(What is required)
Restate the whole of the material. Keep every word, and drop the pictures.

◆ ◆ ◆ ◆ ◆ ◆ ◆

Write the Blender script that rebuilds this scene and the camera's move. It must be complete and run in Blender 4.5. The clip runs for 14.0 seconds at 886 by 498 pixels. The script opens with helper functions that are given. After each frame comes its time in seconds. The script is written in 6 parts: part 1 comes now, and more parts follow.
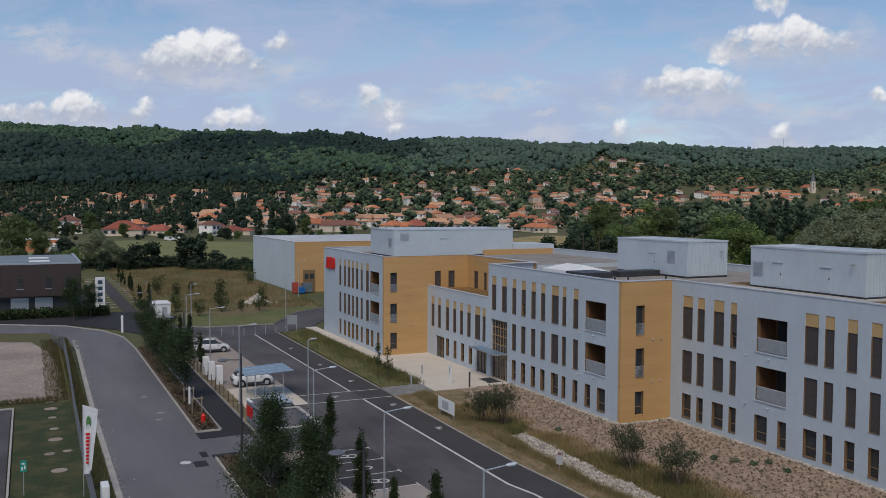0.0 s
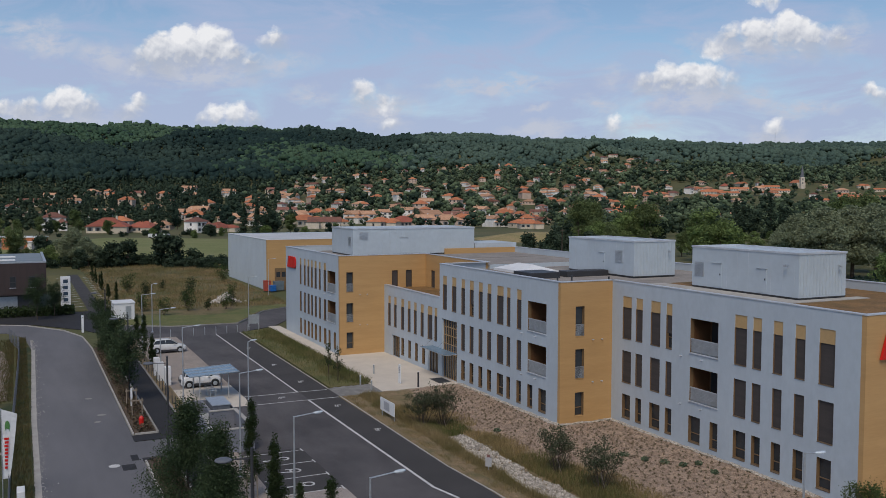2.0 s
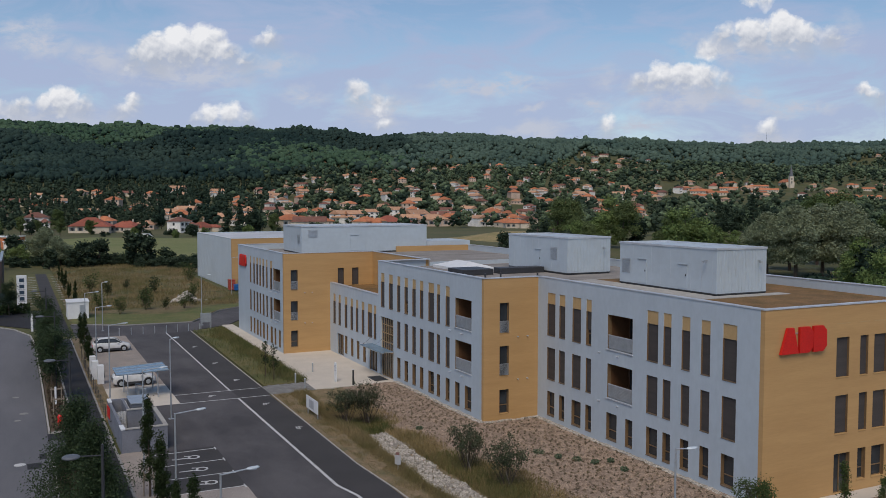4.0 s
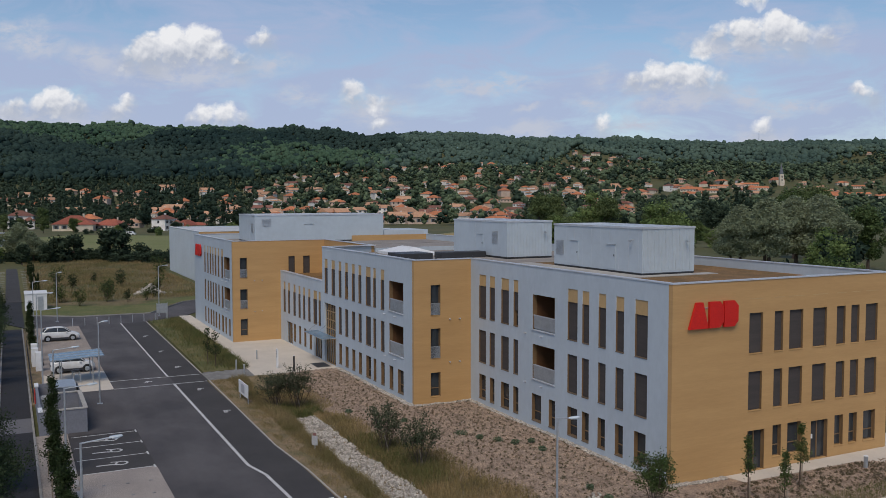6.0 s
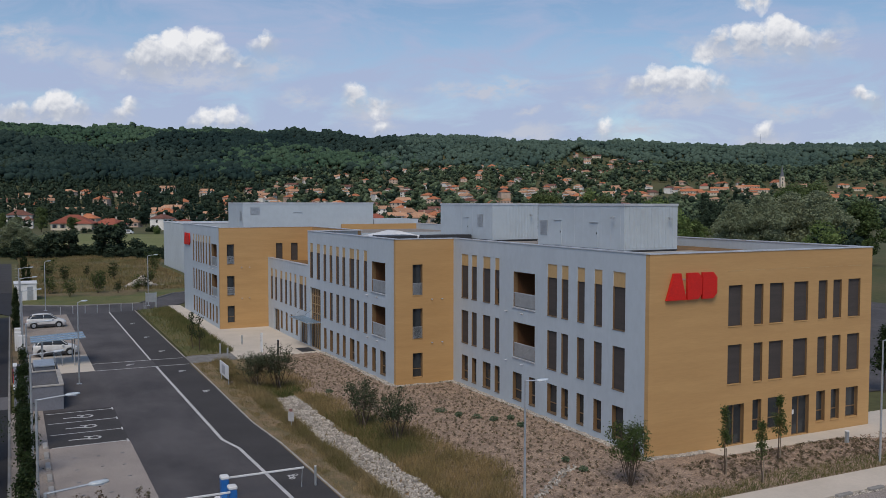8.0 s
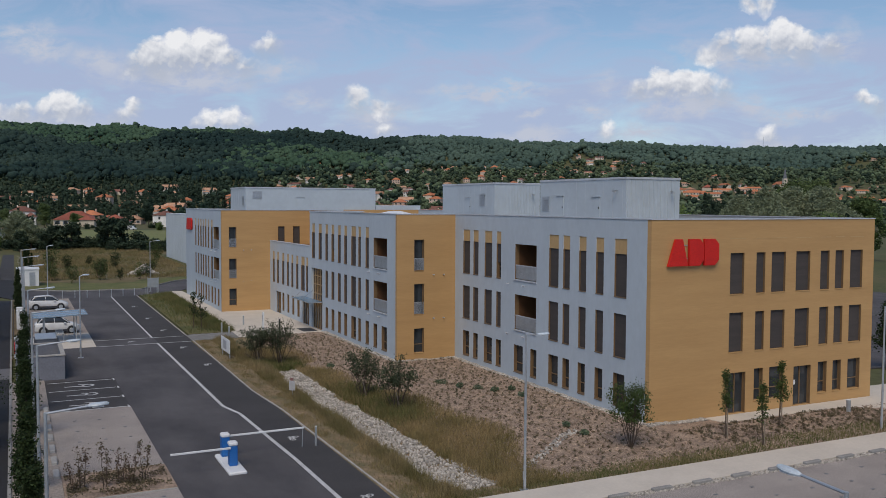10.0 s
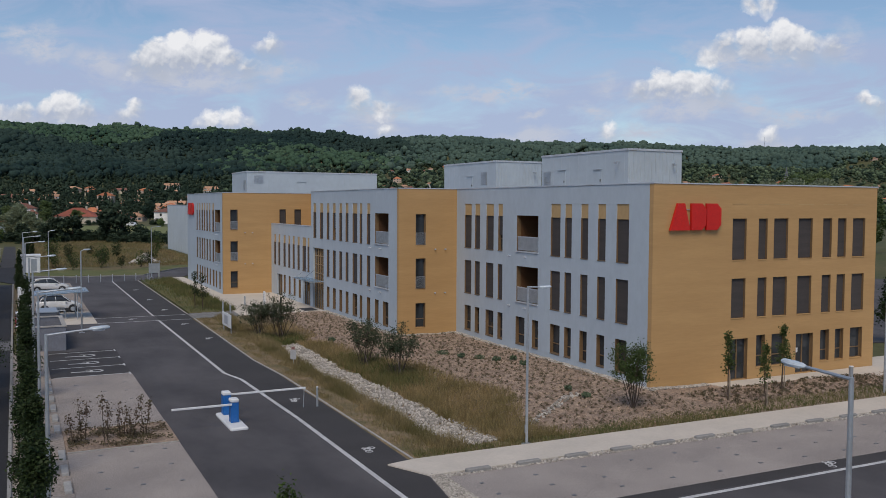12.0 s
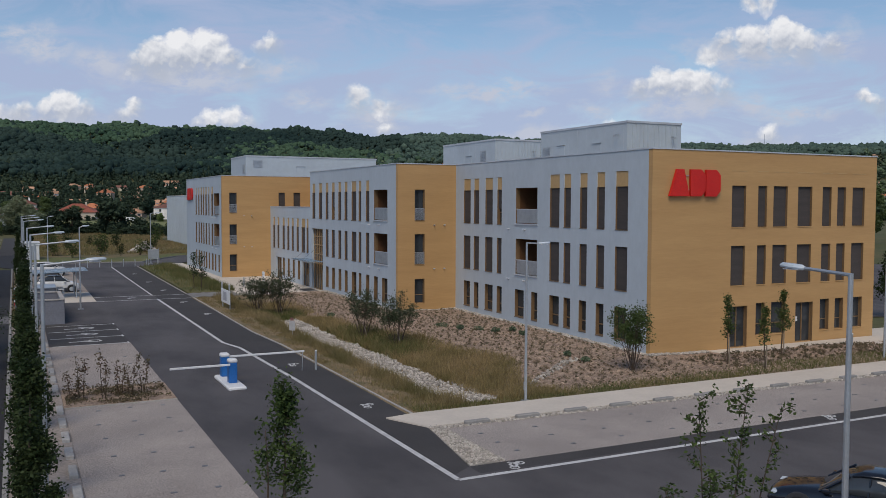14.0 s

◆ ◆ ◆ ◆ ◆ ◆ ◆

(Answer)
Write the Blender script that rebuilds this scene and the camera's move. It must be complete and run in Blender 4.5. The clip runs for 14.0 seconds at 886 by 498 pixels. The script opens with helper functions that are given. After each frame comes its time in seconds. The script is written in 6 parts: part 1 comes now, and more parts follow.
0.0 s
2.0 s
4.0 s
6.0 s
8.0 s
10.0 s
12.0 s
14.0 s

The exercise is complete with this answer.